My monitor resolution problem – or is it a problem?

About three days ago, the computer monitor attached to my main desktop died. It had been giving trouble for several weeks by that point, with the backlight resolutely refusing to illuminate the screen unless it was left for several minutes with the power on in advance. Eventually, as this wait dragged on to almost an hour, my patience ran out. Fortunately, I had a spare monitor which I have occasionally used for my other desktops, including my Power Mac G5, so after some fumbling with wires, I had the backup monitor in place and ready to go.

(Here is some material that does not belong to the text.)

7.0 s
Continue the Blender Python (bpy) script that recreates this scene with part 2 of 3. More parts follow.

I had some trepidation in using my backup monitor. The monitor which I had been using wasn’t exactly top of the line; at 17 inches and a maximum resolution of 1280×1024, it seemed distinctly dated by the standards of the widescreen 1920×1080 monitors which are now commonplace. The problem, as I saw it, was that the backup monitor is even older – a 15-inch screen with a maximum resolution of 1024×768. I was concerned – what would a modern operating system look like with such a low resolution? Would I experience problems with dialogue boxes, as I have with my netbook with a somewhat similar resolution?

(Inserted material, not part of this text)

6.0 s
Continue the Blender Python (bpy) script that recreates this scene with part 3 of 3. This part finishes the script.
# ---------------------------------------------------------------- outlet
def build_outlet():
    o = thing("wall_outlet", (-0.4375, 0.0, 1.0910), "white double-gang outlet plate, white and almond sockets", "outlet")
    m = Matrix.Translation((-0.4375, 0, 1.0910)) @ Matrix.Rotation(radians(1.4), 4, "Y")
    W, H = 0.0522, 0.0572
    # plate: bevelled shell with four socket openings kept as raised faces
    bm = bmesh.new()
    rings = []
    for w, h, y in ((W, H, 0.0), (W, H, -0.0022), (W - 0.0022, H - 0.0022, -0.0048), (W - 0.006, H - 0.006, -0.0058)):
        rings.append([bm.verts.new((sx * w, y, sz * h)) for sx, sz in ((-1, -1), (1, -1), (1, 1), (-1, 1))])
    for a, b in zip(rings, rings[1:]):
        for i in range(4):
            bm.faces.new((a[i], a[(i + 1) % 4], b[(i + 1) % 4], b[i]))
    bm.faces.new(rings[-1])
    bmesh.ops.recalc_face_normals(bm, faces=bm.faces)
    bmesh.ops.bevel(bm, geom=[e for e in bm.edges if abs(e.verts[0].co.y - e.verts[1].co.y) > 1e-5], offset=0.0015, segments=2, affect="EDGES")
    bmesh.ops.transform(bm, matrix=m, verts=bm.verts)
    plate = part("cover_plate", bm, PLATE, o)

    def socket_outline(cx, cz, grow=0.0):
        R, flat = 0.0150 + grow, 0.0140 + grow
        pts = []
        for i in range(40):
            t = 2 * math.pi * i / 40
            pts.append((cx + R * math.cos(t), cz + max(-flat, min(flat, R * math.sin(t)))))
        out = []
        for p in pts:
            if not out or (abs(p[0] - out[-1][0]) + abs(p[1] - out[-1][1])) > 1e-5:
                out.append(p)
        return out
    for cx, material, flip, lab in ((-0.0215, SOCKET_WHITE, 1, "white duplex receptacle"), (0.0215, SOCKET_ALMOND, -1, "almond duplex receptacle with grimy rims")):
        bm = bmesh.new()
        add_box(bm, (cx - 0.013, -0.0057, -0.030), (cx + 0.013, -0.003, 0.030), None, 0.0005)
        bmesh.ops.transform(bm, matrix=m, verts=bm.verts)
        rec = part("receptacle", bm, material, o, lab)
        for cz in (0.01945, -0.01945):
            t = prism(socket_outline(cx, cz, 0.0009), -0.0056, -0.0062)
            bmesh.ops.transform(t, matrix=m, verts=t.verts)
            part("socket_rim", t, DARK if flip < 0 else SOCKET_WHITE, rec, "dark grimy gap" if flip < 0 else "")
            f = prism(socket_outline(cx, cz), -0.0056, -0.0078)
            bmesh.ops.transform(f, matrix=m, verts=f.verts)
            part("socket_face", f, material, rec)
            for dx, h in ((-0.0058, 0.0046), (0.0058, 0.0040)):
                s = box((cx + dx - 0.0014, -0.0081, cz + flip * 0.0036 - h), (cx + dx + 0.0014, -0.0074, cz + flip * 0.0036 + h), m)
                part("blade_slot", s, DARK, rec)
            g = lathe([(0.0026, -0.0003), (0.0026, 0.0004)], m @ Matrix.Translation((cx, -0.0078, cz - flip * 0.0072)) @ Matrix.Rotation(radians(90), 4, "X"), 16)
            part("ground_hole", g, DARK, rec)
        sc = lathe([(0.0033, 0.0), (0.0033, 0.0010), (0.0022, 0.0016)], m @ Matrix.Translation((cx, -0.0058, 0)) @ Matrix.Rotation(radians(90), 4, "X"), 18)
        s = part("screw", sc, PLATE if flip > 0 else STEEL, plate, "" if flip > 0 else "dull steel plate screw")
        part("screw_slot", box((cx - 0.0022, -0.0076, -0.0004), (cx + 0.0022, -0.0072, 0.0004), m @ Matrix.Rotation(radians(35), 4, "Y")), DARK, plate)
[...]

It turns out that I needn’t have worried that much. I’m currently sitting in front of my backup monitor, and things are going fine. I hadn’t recognised that I used the extra resolution of my bigger monitor as little as I did, because most programs that I’ve used haven’t been overly inconvenienced by the lower resolution of this screen. OK, there are some advantages of a higher resolution that I’d like to get back to as soon as possible, like being able to fit multiple Emacs or terminal windows on one screen without overlap, but these are not so critical as to make my computer unusable.

Something that I have noticed, however, is that the ostensibly superficial difference in resolution between my backup monitor (1024×768) and my netbook monitor (1024×600) does actually have much more of a difference than that between my dead monitor and the one I am using right now. For some time, I have questioned the advantages of the extra horizontal pixels provided by widescreen monitors, particularly those with 16:9 aspect ratios, over the more limited horizontal space provided by a monitor with a 4:3 aspect ratio. I have rarely used a computer and wished for vastly more horizontal space; it is instead vertical space that is at a premium. While I recognise that you can rotate the screen display on many modern operating systems such that the vertical axis lines up with the longest side of the monitor, it still makes me wonder why exactly the horizontal axis is given such high priority.

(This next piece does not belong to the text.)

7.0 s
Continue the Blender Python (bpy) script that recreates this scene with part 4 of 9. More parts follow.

I understand that some of it is to do with media consumption, including movies and television programs. Those aren’t, however, activities which take up most of my time on a computer. Most of my activities instead involve reading or writing things in one of many text formats – types of formats which benefit from substantially narrower viewing angles than watching movies or television programs. What’s more, coming back to the difference between my backup monitor and my netbook, the 1024×600 resolution of my netbook, along with its small screen size, provides limitations on using my netbook as a video consumption device anyway. The extra 168 vertical pixels per column would have come in very handy with my netbook, but instead, it’s lumbered with a 16:9 aspect ratio when it neither needs nor benefits from it.

Until my dead monitor gave up the ghost, I had considered holding off on buying a new monitor until 16:10 aspect ratios became more affordable. Unfortunately, this looks like it won’t ever happen; such monitors look like they have become decidedly niche devices. Instead, I will replace my monitor with a more affordable 16:9 monitor, but I still doubt that actually having a widescreen monitor will give me an incentive to find additional uses for the extra horizontal resolution.